Clips as scene scripts

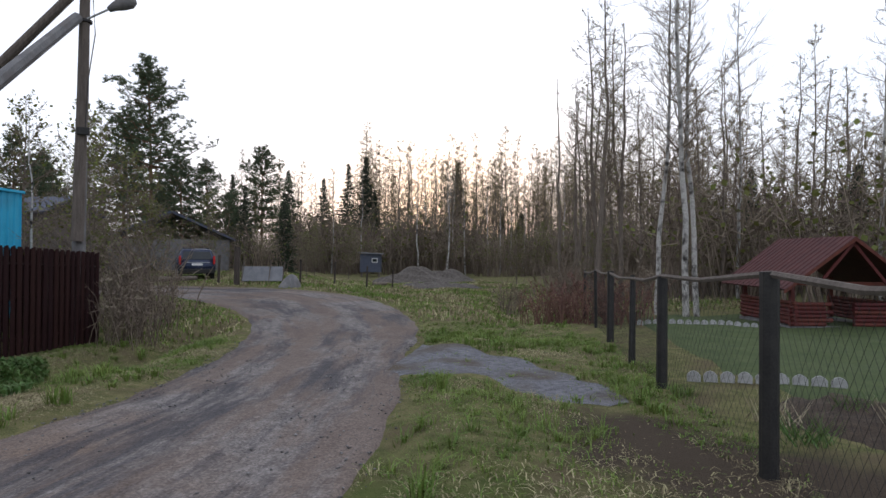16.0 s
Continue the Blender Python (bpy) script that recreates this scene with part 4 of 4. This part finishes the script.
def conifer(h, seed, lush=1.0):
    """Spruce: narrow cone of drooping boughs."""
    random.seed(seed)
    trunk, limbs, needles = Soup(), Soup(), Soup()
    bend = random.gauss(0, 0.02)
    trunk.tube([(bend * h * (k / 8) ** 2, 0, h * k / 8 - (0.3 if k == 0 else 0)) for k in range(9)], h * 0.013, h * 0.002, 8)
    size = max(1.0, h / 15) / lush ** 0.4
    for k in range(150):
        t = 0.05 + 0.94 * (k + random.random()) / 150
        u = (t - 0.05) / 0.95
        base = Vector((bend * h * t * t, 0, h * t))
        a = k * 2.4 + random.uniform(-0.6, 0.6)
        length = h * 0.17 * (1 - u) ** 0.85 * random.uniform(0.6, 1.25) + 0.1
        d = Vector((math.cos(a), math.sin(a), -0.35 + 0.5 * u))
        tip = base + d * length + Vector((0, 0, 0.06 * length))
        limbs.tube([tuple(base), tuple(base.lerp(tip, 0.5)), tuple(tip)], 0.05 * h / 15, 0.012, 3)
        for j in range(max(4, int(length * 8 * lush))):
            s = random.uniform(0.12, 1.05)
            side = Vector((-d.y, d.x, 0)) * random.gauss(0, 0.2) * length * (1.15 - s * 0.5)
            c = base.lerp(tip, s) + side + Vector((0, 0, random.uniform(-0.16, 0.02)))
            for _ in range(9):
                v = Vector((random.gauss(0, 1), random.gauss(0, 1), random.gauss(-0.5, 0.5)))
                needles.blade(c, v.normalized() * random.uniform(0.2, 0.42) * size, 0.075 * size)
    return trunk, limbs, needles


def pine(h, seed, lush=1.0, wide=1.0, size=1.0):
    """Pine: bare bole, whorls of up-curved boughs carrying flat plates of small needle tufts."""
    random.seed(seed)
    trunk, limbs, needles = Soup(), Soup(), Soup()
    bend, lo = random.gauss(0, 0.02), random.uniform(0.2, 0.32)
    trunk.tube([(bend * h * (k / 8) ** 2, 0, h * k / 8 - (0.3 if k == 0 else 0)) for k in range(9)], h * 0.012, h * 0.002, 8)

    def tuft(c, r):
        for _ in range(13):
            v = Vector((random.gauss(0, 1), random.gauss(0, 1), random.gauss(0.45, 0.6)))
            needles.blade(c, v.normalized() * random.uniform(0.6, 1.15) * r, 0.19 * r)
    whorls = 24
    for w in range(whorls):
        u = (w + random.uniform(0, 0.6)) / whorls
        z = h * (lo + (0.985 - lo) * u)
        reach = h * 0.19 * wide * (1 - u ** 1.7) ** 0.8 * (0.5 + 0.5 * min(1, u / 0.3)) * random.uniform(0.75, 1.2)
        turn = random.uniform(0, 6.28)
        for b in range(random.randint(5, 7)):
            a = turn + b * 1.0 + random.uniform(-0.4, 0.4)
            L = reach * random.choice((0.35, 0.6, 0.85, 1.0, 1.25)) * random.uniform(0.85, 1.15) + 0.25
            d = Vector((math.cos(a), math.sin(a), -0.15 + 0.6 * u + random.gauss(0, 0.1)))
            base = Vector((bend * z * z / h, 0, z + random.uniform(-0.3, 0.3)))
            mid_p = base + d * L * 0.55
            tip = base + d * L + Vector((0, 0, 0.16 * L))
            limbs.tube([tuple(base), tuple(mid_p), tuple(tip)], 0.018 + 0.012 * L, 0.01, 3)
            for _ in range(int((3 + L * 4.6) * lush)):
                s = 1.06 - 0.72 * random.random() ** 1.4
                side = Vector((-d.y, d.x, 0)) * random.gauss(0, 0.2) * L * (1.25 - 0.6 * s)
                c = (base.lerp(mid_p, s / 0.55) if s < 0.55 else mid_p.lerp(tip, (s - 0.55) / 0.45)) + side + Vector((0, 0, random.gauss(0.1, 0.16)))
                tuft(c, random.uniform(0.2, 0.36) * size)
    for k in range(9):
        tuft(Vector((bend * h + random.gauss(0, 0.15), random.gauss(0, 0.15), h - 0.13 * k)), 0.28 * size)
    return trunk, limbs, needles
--
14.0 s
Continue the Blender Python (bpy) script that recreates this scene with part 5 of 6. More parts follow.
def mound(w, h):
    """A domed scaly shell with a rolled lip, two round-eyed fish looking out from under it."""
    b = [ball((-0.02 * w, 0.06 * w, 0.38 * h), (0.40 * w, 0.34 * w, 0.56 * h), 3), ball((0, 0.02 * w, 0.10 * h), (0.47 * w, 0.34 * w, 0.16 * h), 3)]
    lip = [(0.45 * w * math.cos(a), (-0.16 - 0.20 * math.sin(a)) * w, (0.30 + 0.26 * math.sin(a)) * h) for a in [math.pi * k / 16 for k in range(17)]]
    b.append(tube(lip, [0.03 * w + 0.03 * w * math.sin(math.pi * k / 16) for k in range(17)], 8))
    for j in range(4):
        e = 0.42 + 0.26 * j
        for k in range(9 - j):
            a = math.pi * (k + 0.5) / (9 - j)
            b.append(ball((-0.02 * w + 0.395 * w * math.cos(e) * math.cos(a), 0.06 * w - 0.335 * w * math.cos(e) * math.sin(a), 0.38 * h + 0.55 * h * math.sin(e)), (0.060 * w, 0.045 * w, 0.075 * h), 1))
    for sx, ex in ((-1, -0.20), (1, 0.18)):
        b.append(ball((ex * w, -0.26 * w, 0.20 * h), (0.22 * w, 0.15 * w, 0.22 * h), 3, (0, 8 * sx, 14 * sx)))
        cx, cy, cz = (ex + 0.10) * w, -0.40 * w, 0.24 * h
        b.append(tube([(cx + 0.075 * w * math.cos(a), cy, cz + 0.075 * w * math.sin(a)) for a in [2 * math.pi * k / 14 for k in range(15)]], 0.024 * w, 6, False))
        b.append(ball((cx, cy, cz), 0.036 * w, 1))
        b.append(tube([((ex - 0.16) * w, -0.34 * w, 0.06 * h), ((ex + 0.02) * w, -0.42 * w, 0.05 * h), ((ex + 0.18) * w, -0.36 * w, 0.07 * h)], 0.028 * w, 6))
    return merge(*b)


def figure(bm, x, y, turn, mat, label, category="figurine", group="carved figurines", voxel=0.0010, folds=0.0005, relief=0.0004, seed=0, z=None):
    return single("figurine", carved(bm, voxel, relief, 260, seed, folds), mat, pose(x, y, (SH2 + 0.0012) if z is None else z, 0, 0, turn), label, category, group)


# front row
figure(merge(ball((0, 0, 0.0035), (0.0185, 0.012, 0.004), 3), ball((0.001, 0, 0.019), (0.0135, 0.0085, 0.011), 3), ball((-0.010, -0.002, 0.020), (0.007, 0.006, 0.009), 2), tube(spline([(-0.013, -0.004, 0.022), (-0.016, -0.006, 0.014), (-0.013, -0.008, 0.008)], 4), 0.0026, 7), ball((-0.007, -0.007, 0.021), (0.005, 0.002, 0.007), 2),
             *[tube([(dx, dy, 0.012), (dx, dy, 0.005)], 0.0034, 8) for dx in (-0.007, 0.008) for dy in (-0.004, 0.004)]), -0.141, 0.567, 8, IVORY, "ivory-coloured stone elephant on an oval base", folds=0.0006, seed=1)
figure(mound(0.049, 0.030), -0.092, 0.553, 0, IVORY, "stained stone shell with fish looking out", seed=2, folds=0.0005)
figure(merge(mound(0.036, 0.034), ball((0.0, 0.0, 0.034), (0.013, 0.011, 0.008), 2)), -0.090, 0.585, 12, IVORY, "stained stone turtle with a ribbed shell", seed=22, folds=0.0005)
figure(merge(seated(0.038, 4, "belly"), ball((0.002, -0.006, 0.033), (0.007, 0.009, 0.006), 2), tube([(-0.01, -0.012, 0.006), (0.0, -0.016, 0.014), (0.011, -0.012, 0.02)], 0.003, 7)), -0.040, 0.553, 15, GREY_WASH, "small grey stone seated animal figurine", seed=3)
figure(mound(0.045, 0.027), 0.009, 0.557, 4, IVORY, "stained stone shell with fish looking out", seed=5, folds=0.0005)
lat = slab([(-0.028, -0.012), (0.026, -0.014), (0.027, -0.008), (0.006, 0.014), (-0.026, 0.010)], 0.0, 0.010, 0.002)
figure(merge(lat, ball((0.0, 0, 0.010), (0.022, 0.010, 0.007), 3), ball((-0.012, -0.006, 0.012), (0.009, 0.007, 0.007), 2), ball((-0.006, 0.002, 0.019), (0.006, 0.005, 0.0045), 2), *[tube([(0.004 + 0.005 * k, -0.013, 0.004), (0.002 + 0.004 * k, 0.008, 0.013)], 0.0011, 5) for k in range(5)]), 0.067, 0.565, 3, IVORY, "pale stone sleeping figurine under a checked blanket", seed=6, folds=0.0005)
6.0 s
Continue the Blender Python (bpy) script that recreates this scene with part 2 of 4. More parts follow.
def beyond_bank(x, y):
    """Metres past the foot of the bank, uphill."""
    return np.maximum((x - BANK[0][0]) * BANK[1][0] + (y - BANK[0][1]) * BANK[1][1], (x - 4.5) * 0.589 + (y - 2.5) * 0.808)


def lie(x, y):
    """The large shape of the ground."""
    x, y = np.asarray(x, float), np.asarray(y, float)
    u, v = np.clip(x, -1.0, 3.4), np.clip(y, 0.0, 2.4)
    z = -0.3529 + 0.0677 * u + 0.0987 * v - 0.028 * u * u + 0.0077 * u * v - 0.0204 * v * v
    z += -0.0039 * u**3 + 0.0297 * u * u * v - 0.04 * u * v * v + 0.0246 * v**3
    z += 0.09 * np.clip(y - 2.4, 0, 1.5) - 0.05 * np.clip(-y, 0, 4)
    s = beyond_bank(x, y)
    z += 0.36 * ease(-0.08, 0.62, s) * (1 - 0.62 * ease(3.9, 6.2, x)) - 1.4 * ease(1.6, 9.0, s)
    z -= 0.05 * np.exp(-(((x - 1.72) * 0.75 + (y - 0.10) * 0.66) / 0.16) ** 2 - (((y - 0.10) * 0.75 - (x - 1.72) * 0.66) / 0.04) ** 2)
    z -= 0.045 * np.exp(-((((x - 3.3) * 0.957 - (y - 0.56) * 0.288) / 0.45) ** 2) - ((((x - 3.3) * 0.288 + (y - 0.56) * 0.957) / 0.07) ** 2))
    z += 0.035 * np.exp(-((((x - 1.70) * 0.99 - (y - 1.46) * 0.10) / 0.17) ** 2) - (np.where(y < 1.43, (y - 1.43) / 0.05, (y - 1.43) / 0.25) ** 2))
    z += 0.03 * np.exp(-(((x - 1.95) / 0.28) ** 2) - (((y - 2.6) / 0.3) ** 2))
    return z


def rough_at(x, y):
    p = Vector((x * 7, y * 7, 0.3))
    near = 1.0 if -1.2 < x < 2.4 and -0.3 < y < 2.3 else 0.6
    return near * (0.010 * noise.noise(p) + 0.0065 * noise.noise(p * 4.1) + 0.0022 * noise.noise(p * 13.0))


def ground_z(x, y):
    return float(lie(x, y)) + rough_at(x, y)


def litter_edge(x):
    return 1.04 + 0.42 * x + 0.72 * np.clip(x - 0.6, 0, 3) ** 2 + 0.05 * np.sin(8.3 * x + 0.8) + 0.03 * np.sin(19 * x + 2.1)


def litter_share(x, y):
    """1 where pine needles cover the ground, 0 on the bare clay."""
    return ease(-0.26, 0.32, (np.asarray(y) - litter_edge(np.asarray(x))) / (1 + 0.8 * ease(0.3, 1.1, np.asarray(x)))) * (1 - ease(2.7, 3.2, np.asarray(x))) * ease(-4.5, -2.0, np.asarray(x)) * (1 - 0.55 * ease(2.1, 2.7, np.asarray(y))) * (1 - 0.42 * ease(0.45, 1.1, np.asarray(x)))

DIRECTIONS
Within the material above, extract exactly the lines that start at the line containing "finishes the script." and stop after the line containing "0.012, h * 0.002, 8)", and only those.

THE OUTPUT
Continue the Blender Python (bpy) script that recreates this scene with part 4 of 4. This part finishes the script.
def conifer(h, seed, lush=1.0):
    """Spruce: narrow cone of drooping boughs."""
    random.seed(seed)
    trunk, limbs, needles = Soup(), Soup(), Soup()
    bend = random.gauss(0, 0.02)
    trunk.tube([(bend * h * (k / 8) ** 2, 0, h * k / 8 - (0.3 if k == 0 else 0)) for k in range(9)], h * 0.013, h * 0.002, 8)
    size = max(1.0, h / 15) / lush ** 0.4
    for k in range(150):
        t = 0.05 + 0.94 * (k + random.random()) / 150
        u = (t - 0.05) / 0.95
        base = Vector((bend * h * t * t, 0, h * t))
        a = k * 2.4 + random.uniform(-0.6, 0.6)
        length = h * 0.17 * (1 - u) ** 0.85 * random.uniform(0.6, 1.25) + 0.1
        d = Vector((math.cos(a), math.sin(a), -0.35 + 0.5 * u))
        tip = base + d * length + Vector((0, 0, 0.06 * length))
        limbs.tube([tuple(base), tuple(base.lerp(tip, 0.5)), tuple(tip)], 0.05 * h / 15, 0.012, 3)
        for j in range(max(4, int(length * 8 * lush))):
            s = random.uniform(0.12, 1.05)
            side = Vector((-d.y, d.x, 0)) * random.gauss(0, 0.2) * length * (1.15 - s * 0.5)
            c = base.lerp(tip, s) + side + Vector((0, 0, random.uniform(-0.16, 0.02)))
            for _ in range(9):
                v = Vector((random.gauss(0, 1), random.gauss(0, 1), random.gauss(-0.5, 0.5)))
                needles.blade(c, v.normalized() * random.uniform(0.2, 0.42) * size, 0.075 * size)
    return trunk, limbs, needles


def pine(h, seed, lush=1.0, wide=1.0, size=1.0):
    """Pine: bare bole, whorls of up-curved boughs carrying flat plates of small needle tufts."""
    random.seed(seed)
    trunk, limbs, needles = Soup(), Soup(), Soup()
    bend, lo = random.gauss(0, 0.02), random.uniform(0.2, 0.32)
    trunk.tube([(bend * h * (k / 8) ** 2, 0, h * k / 8 - (0.3 if k == 0 else 0)) for k in range(9)], h * 0.012, h * 0.002, 8)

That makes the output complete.